▸ **Directive**
Write out the listing below without alteration, omitting its pictures.

— BEGIN Data section —

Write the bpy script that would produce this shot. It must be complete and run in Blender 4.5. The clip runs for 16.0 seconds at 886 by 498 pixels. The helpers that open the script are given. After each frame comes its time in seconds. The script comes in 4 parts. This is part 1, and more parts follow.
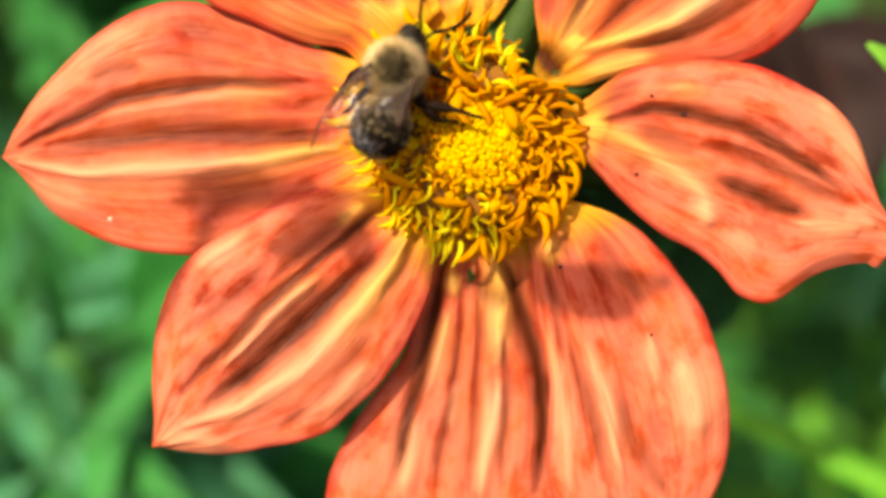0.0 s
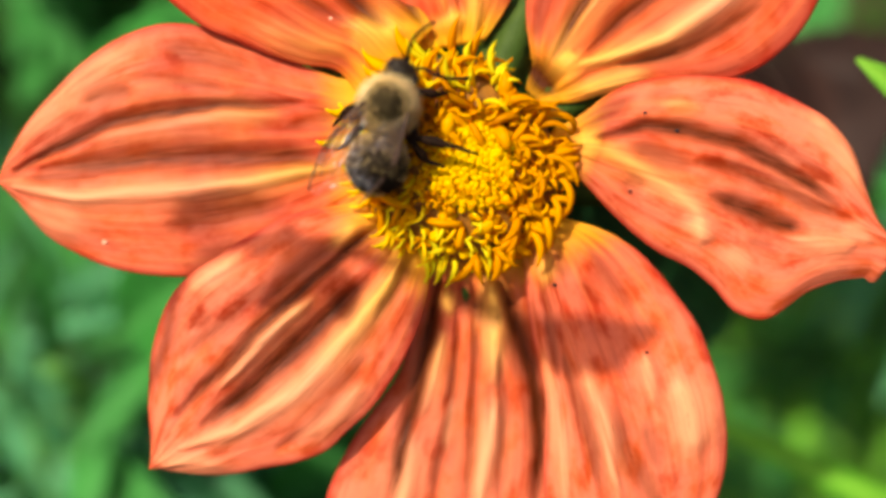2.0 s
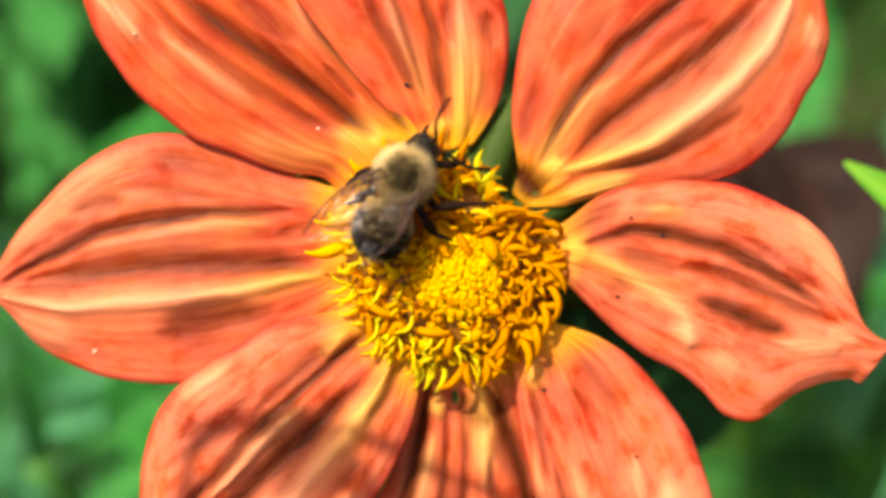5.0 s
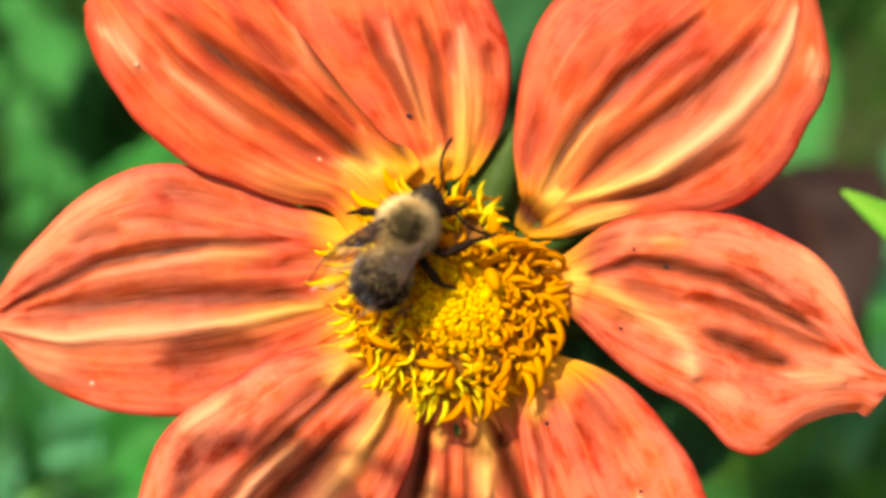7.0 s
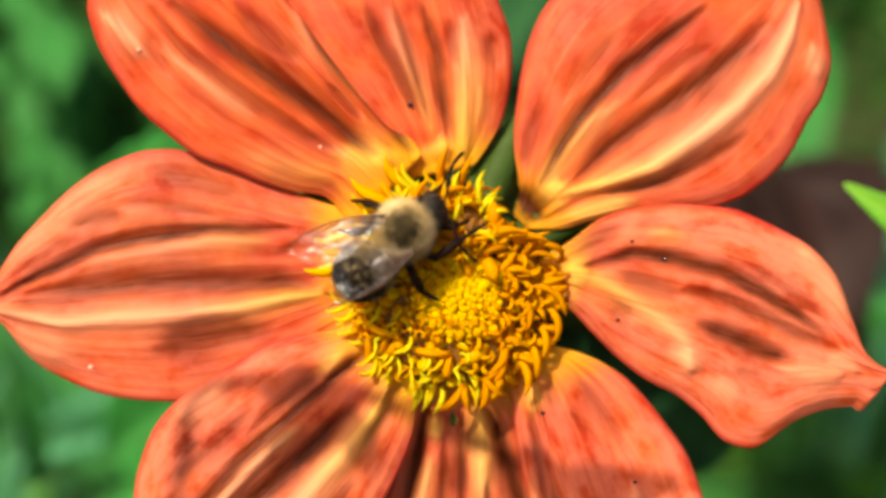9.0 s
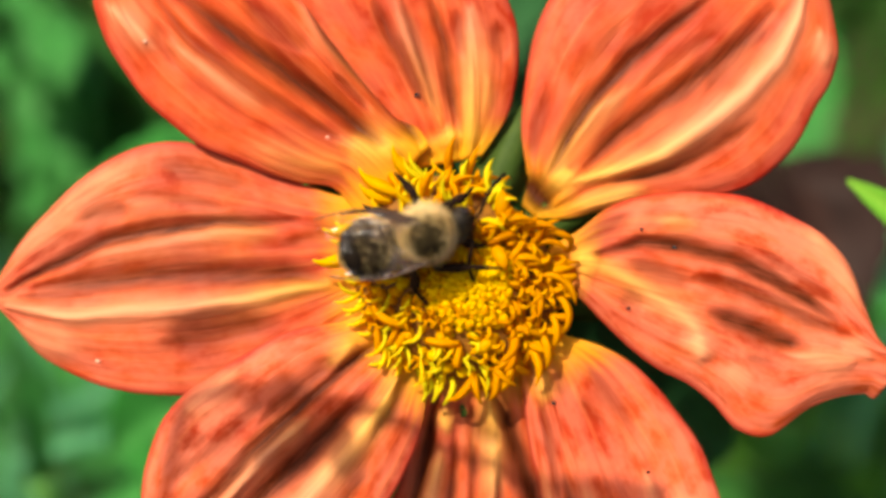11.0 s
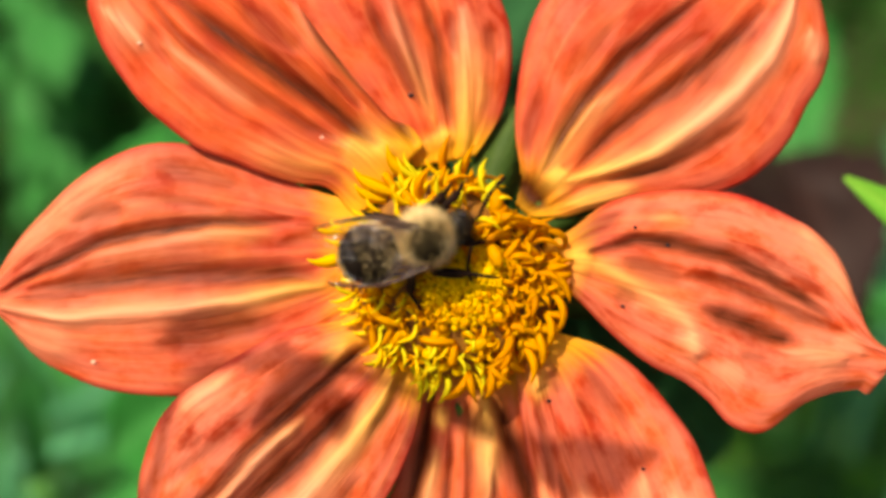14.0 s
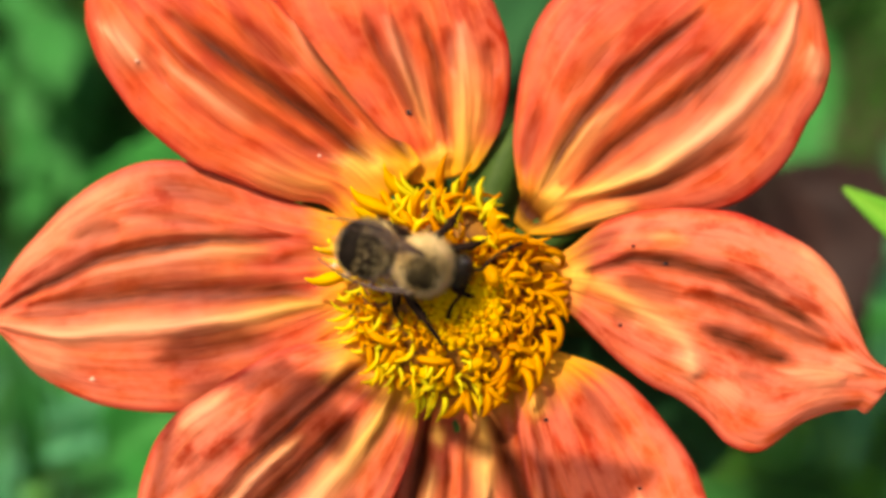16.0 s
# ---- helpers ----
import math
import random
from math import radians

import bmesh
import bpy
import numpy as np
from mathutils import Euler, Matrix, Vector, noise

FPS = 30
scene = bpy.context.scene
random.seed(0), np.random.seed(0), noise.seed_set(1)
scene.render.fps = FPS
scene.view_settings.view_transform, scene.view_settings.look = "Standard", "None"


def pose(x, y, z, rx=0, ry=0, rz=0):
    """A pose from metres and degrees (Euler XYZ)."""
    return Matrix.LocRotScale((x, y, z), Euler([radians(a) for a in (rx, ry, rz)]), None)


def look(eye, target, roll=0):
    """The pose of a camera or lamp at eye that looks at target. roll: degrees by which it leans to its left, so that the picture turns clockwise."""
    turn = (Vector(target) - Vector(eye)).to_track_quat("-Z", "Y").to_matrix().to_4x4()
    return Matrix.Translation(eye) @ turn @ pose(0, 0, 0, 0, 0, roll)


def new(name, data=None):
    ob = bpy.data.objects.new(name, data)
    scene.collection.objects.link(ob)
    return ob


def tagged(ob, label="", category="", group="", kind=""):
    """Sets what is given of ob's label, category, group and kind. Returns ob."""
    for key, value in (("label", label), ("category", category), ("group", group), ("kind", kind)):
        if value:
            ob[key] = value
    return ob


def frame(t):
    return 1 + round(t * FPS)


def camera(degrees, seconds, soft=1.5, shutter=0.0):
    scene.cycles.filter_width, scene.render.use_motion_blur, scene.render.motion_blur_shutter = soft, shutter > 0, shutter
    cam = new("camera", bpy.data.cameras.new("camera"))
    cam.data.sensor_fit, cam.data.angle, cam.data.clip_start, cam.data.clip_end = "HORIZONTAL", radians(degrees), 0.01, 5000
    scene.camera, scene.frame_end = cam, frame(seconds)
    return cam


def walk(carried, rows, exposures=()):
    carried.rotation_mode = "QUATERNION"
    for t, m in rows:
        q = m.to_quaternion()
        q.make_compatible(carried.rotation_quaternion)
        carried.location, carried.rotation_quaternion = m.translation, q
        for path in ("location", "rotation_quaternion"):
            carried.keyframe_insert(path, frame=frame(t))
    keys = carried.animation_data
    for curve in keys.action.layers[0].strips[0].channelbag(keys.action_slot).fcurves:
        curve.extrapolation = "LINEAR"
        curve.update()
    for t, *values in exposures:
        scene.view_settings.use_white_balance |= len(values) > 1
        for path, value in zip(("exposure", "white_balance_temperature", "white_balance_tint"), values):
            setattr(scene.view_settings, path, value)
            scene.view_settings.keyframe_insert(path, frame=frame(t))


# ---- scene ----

— END Data section —

▸ **Final result**
Write the bpy script that would produce this shot. It must be complete and run in Blender 4.5. The clip runs for 16.0 seconds at 886 by 498 pixels. The helpers that open the script are given. After each frame comes its time in seconds. The script comes in 4 parts. This is part 1, and more parts follow.
0.0 s
2.0 s
5.0 s
7.0 s
9.0 s
11.0 s
14.0 s
16.0 s
# ---- helpers ----
import math
import random
from math import radians

import bmesh
import bpy
import numpy as np
from mathutils import Euler, Matrix, Vector, noise

FPS = 30
scene = bpy.context.scene
random.seed(0), np.random.seed(0), noise.seed_set(1)
scene.render.fps = FPS
scene.view_settings.view_transform, scene.view_settings.look = "Standard", "None"


def pose(x, y, z, rx=0, ry=0, rz=0):
    """A pose from metres and degrees (Euler XYZ)."""
    return Matrix.LocRotScale((x, y, z), Euler([radians(a) for a in (rx, ry, rz)]), None)


def look(eye, target, roll=0):
    """The pose of a camera or lamp at eye that looks at target. roll: degrees by which it leans to its left, so that the picture turns clockwise."""
    turn = (Vector(target) - Vector(eye)).to_track_quat("-Z", "Y").to_matrix().to_4x4()
    return Matrix.Translation(eye) @ turn @ pose(0, 0, 0, 0, 0, roll)


def new(name, data=None):
    ob = bpy.data.objects.new(name, data)
    scene.collection.objects.link(ob)
    return ob


def tagged(ob, label="", category="", group="", kind=""):
    """Sets what is given of ob's label, category, group and kind. Returns ob."""
    for key, value in (("label", label), ("category", category), ("group", group), ("kind", kind)):
        if value:
            ob[key] = value
    return ob


def frame(t):
    return 1 + round(t * FPS)


def camera(degrees, seconds, soft=1.5, shutter=0.0):
    scene.cycles.filter_width, scene.render.use_motion_blur, scene.render.motion_blur_shutter = soft, shutter > 0, shutter
    cam = new("camera", bpy.data.cameras.new("camera"))
    cam.data.sensor_fit, cam.data.angle, cam.data.clip_start, cam.data.clip_end = "HORIZONTAL", radians(degrees), 0.01, 5000
    scene.camera, scene.frame_end = cam, frame(seconds)
    return cam


def walk(carried, rows, exposures=()):
    carried.rotation_mode = "QUATERNION"
    for t, m in rows:
        q = m.to_quaternion()
        q.make_compatible(carried.rotation_quaternion)
        carried.location, carried.rotation_quaternion = m.translation, q
        for path in ("location", "rotation_quaternion"):
            carried.keyframe_insert(path, frame=frame(t))
    keys = carried.animation_data
    for curve in keys.action.layers[0].strips[0].channelbag(keys.action_slot).fcurves:
        curve.extrapolation = "LINEAR"
        curve.update()
    for t, *values in exposures:
        scene.view_settings.use_white_balance |= len(values) > 1
        for path, value in zip(("exposure", "white_balance_temperature", "white_balance_tint"), values):
            setattr(scene.view_settings, path, value)
            scene.view_settings.keyframe_insert(path, frame=frame(t))


# ---- scene ----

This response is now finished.